As mulheres aprenderam muito com a leitura da meguilá. No período da Inquisição, a maior vingança em relação ao Santo Ofício era passar adiante a verdade dessa força, e assim seguir “ledor vador” (do hebraico: de geração em geração). Elas sabiam que o milagre se revela somente por meio da ação humana. Embora Adonai esteja oculto em cada um de nós, foi a sabedoria e os atos dessas mulheres determinadas que ajudaram a manter vivas as tradições de seu povo.
Haman foi enforcado com seus dez filhos em uma árvore. A Inquisição portuguesa que, por mais de 300 anos, perseguiu e tentou aniquilar o judaísmo também terminou enforcada pela História na árvore da ignorância.
Assim como Esther ajudou na redenção de Israel, as mulheres judias portuguesas se dispuseram a lutar por sua descendência em nome do povo de Israel.

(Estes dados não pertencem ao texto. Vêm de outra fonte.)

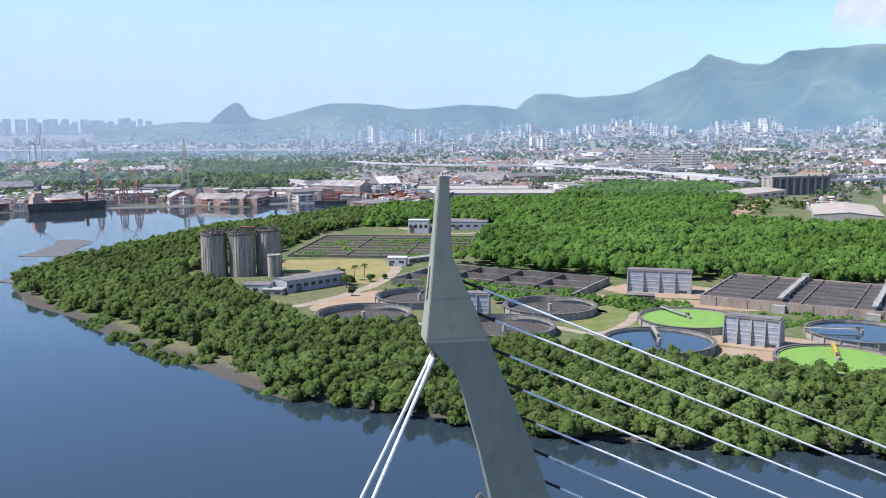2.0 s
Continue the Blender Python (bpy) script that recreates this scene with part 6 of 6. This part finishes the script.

Infelizmente muitos integrantes das comunidades criptojudaicas que se organizam atualmente no Brasil e em Portugal (mais especificamente em Belmonte) negligenciam a cultura do criptojudaísmo e seguem somente a tradição rabínica sefaradita ortodoxa. A meu ver, cometem um grande erro em relação à memória e à tradição criptojudaicas, que sobreviveram graças à resiliência das mulheres.
Sem dúvida alguma, as comunidades dos Bnei Anussim, de qualquer que seja a corrente, têm a obrigação moral de garantir um lugar especial para a rainha Esther, que é representada por todas essas mulheres batalhadoras – sem elas, o criptojudaísmo de Portugal e do Brasil jamais teria sobrevivido.